The tiger springs in the new year. Us he devours.

From “Four Quartets” by T.S. Eliot in The Essential T.S. Eliot:

For last year’s words belong to last year’s language 
And next year’s words await another voice.


You may have thought it would never end, but it did: 2020 is finally over, and a new year has begun. Happy New Year!

In a decade, or maybe in half a decade, we’ll already be looking back on 2020 as a transitional year — though I’d have to be Nostradamus to predict how we’ll characterize the transition. You’ve probably caught some of the 2020 recap stories that are popular at a year’s ending (many of which atypically included the words “Good Riddance”); one of the reasons 2020 seemed so long was that it was jam-packed with life-disrupting events, all accumulating to create not only anxieties but to make us reflective about aspects of society, culture, politics, and economics that seemed overlooked until recently. Paraphrasing the title of a short story by Joyce Carol Oates, “where have we been, where are we going?” is going to be an obsessive question for some years to come.

I wandered over to my favorite sanctuary earlier this week, in search of something that might capture a feeling about the ending of The Longest Year — but all I found was a half-dozen faded roses. We’d just had a couple of freezing days smack-dab in the middle of temperatures in the fifties and sixties, so hardy flowers that still manage to bloom in late fall and winter here had faded and shriveled in the cold. Still I got caught up a little in the appearance of these roses: even though they looked like they’d melted, a lot of their original color remained. So while they might not fit the traditional image of “beautiful” — their purple and magenta colors combined with the softened flower petals still struck me as not entirely unpleasant.

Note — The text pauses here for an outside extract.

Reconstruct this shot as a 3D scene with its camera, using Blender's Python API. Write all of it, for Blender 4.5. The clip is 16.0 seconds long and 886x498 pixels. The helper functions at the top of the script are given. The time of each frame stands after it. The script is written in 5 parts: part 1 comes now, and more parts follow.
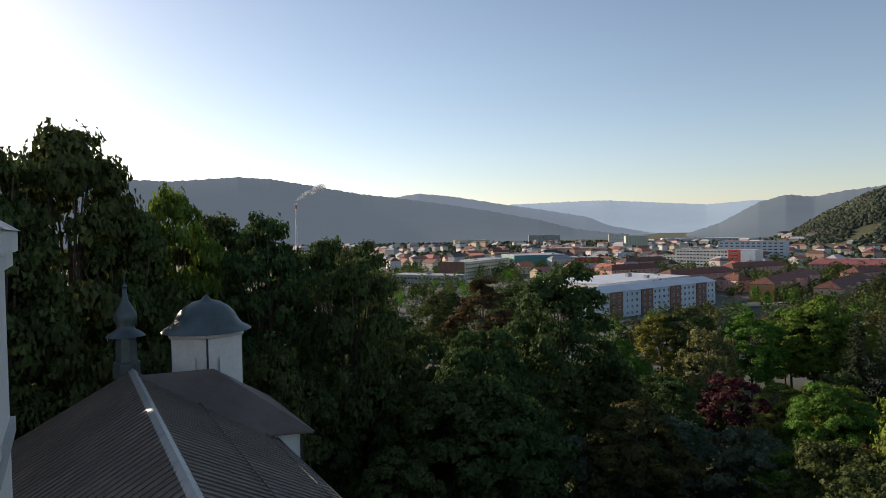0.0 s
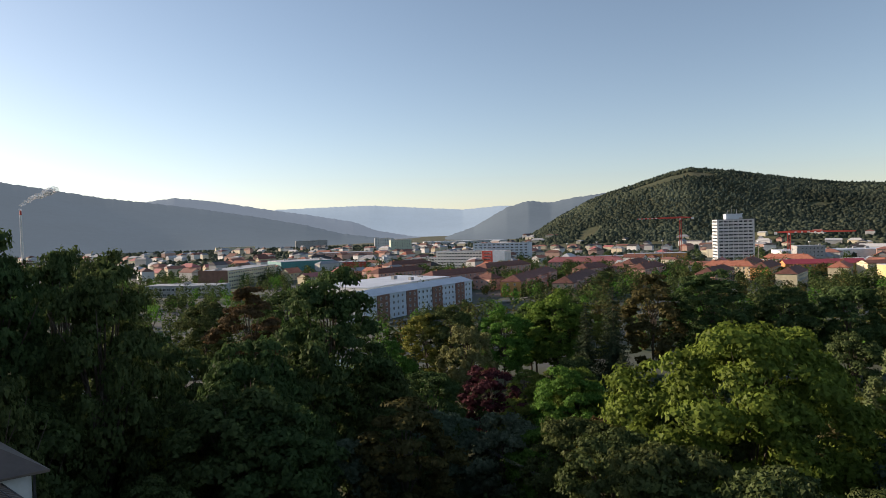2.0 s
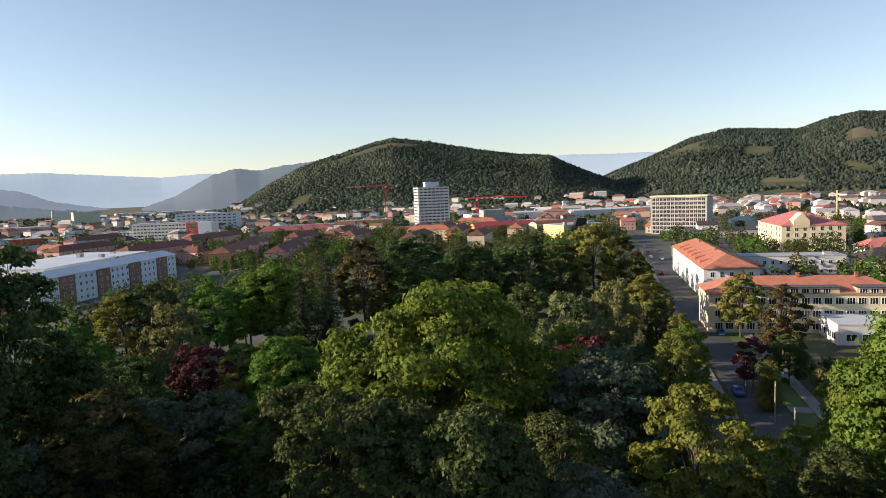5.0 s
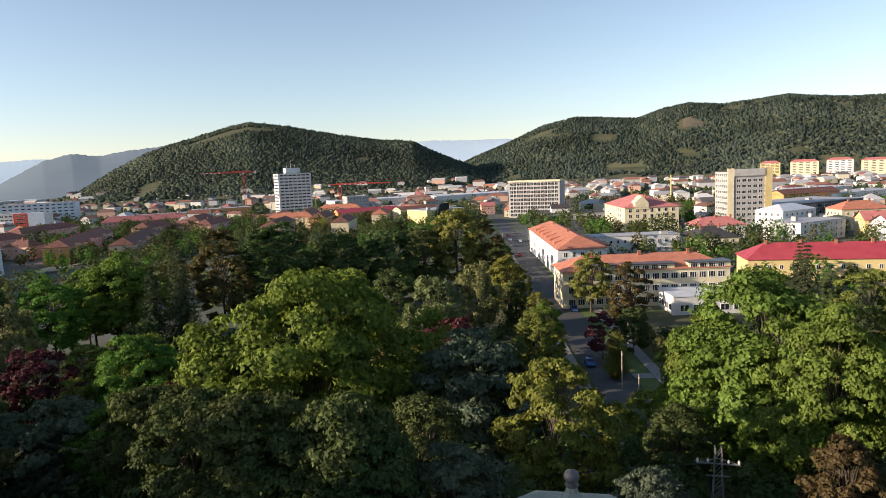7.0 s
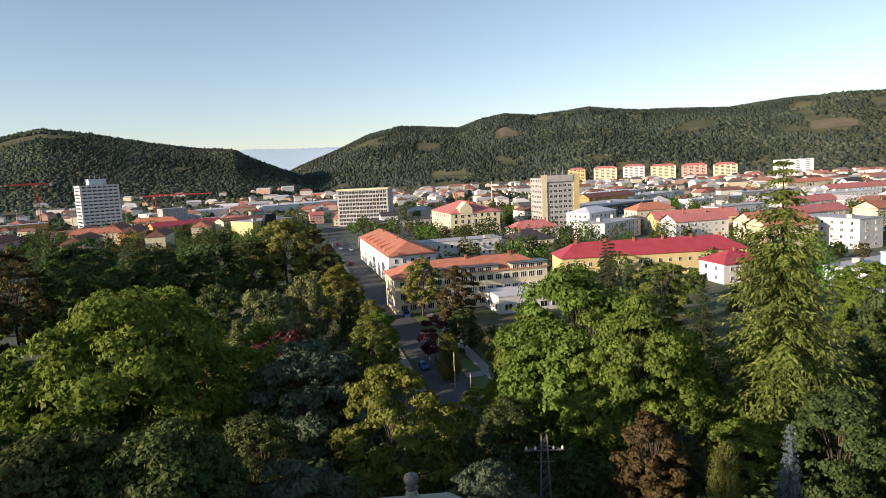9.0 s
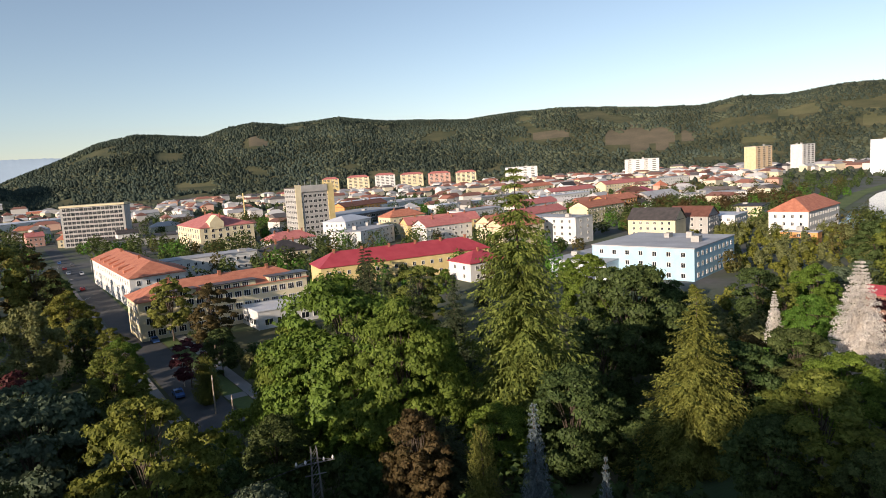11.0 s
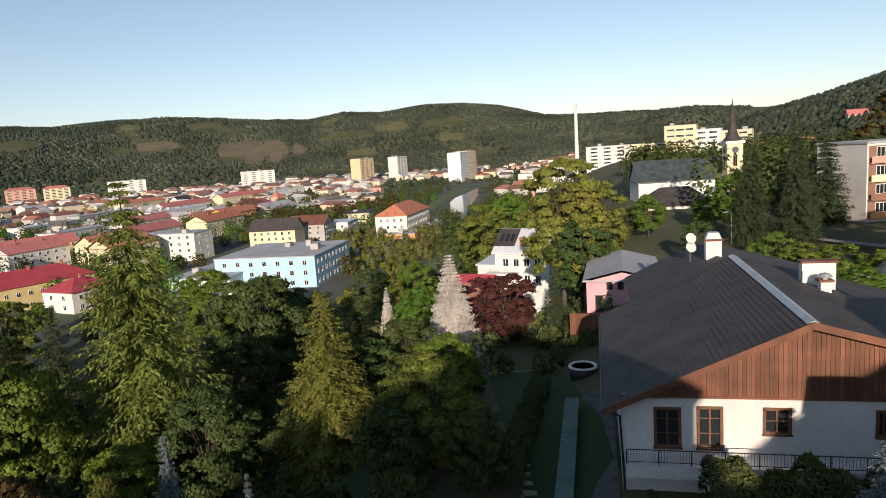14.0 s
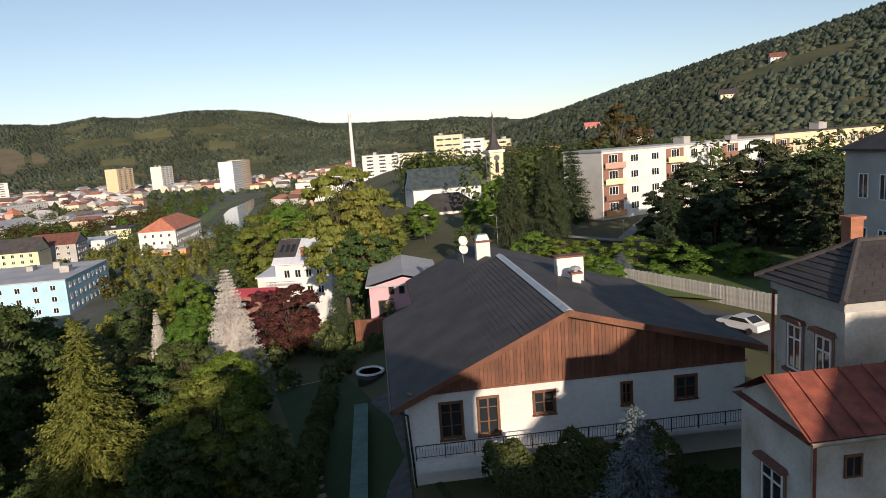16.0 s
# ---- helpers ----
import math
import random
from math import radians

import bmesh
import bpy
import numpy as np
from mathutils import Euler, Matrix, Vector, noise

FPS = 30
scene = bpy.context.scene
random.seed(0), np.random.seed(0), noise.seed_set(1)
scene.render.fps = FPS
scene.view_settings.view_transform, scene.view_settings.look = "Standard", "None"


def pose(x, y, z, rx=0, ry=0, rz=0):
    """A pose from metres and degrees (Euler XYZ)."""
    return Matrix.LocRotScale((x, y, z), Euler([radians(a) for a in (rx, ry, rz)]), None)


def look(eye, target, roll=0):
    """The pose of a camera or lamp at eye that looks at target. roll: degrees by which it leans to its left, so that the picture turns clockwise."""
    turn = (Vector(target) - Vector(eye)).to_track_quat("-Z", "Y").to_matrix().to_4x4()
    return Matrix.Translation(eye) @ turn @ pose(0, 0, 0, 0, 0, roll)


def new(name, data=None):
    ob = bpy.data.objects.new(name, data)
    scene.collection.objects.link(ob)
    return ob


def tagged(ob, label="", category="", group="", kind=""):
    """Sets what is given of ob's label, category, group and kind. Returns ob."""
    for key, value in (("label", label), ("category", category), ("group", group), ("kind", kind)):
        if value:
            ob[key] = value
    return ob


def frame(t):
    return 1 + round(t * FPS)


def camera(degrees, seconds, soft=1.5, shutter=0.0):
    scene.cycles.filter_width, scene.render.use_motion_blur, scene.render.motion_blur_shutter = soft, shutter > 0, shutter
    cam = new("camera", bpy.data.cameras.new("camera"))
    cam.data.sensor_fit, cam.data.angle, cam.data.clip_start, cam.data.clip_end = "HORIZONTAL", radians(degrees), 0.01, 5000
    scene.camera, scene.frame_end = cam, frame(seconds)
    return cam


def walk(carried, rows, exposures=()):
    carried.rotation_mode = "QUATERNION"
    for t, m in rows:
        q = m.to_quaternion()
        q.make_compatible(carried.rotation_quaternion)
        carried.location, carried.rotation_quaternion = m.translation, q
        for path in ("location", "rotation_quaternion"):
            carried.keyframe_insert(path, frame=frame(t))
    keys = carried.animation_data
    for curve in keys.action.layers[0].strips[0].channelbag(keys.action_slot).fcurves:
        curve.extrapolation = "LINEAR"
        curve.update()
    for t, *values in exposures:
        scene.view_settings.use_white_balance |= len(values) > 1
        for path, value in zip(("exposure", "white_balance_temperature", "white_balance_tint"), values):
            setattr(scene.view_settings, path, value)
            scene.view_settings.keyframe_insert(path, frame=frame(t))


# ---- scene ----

Flowers representing a new year vary by culture, but while searching for some ideas around that, I learned that Queen Anne’s Lace — in the language of flowers — is said to represent both sanctuary and safety, so seemed like good stand-ins for the beginning of a new year, as we (hopefully) move into a period of decreasing peril and increasing stability. I took these photos earlier in 2020, in June, and had some fun in Lightroom accentuating the minute flower detail, freshening up the lacy whites, and fading the backgrounds to give the flowers their deserved prominence.


Here are a few experiments, from the same trip to Oakland where I found the faded roses. The first two are of a fine piece of fuzz, originally against a mostly green background — which I converted to pale yellow then increased shadows and dark colors to highlight the fuzz. The first photo on the second row comes from an intentional overexposure, just aiming the camera at a this seed structure against the cloudy sky and using the last camera settings I had used to photograph the fuzz. I wanted to see what detail and color I would be able to recover from a monochrome, overexposed image.

For the last photo: I made fog!


If you’re interested in the “sausage factory” aspects of these experiments, here are the same four images in before-and-after pairs. My goal with the first two pairs was to render something that looked more like late fall or winter; to bring out seed detail against a winter-white sky on the third pair; and two transform the last pair into a different kind of photo emphasizing the cluster of seed stalks toward the right side amid dry grasses. Select any of the images to compare before and after versions in a slideshow.


Thanks for reading and taking a look!